STATED GOAL. Your job is to retype all of the data word for word, leaving every image out.

SUPPLIED MATERIAL.

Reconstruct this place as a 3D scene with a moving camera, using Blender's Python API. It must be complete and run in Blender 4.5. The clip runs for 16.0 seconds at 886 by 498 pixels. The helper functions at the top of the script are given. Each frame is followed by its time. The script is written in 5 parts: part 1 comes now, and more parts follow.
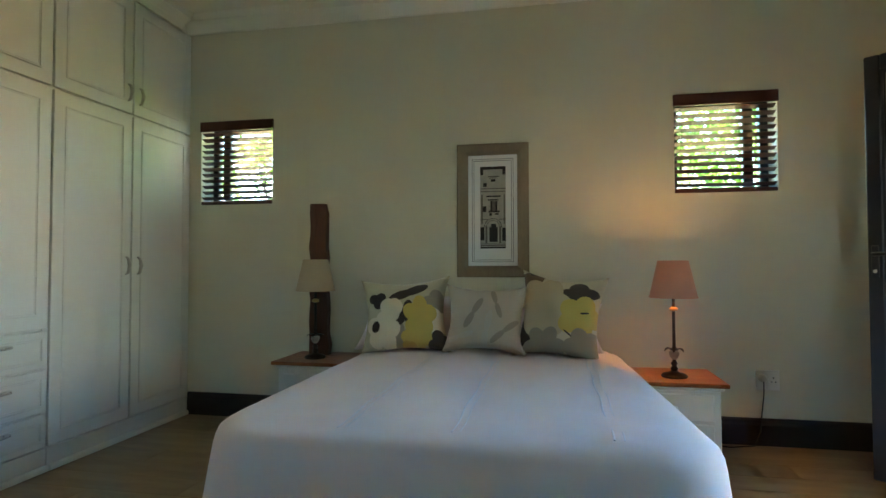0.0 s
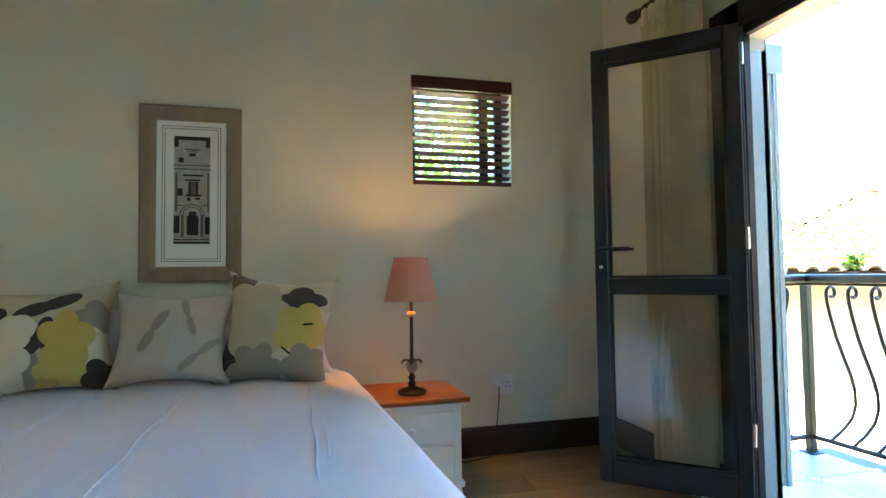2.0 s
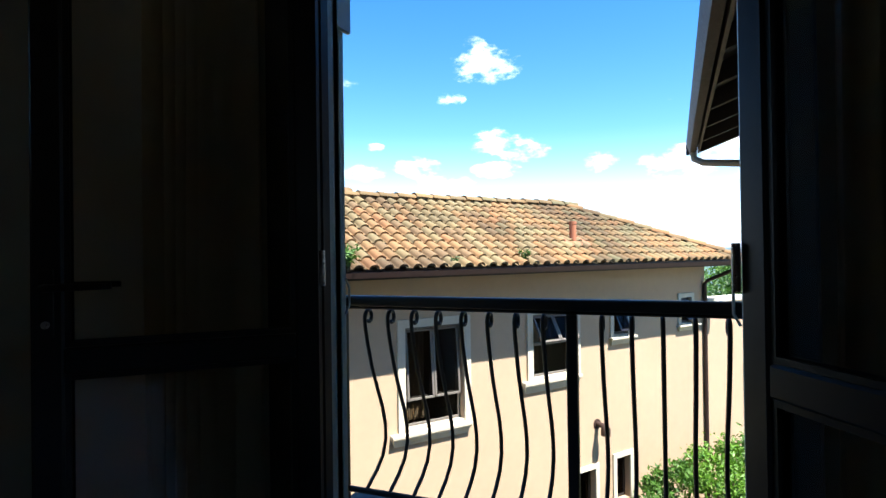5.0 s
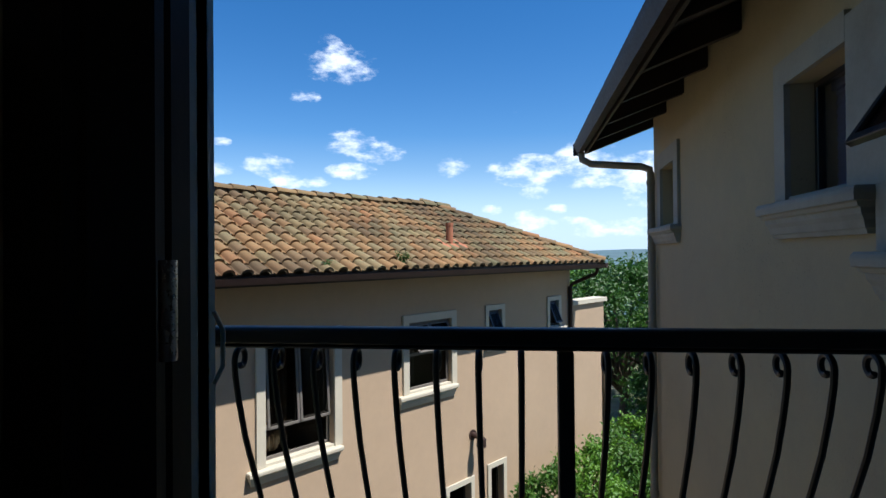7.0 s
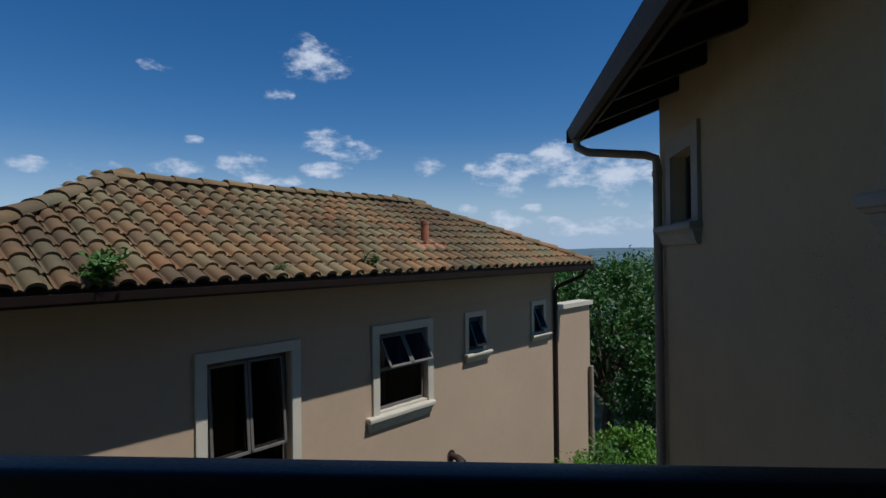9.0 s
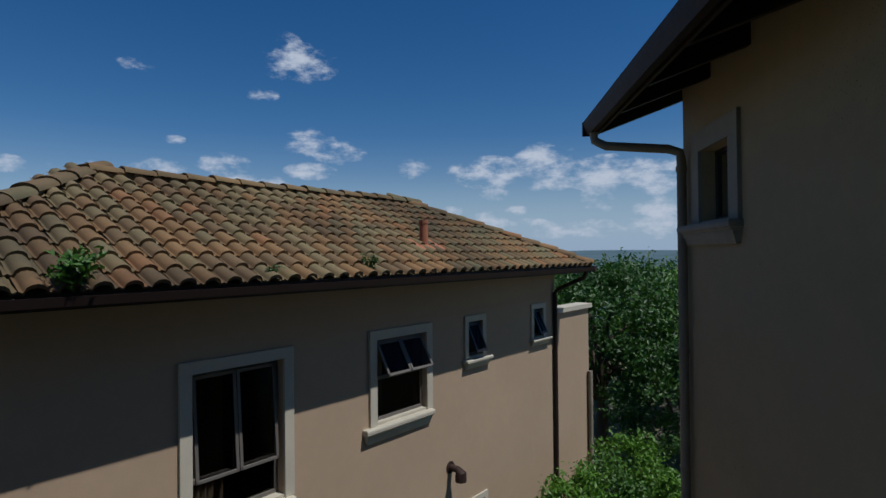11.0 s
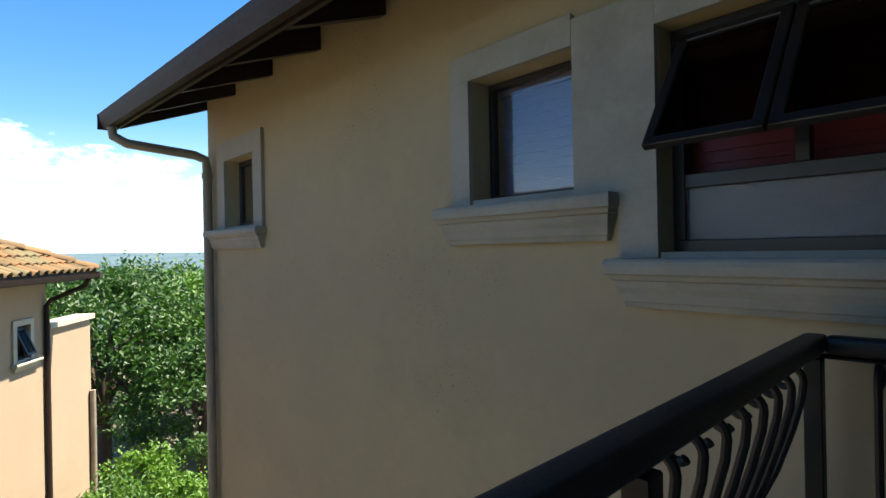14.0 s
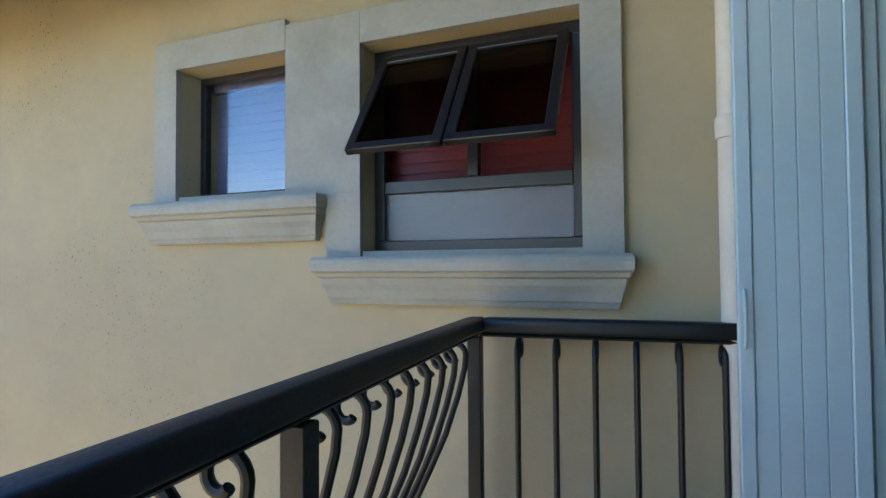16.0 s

COMPLETED TASK.
Reconstruct this place as a 3D scene with a moving camera, using Blender's Python API. It must be complete and run in Blender 4.5. The clip runs for 16.0 seconds at 886 by 498 pixels. The helper functions at the top of the script are given. Each frame is followed by its time. The script is written in 5 parts: part 1 comes now, and more parts follow.
0.0 s
2.0 s
5.0 s
7.0 s
9.0 s
11.0 s
14.0 s
16.0 s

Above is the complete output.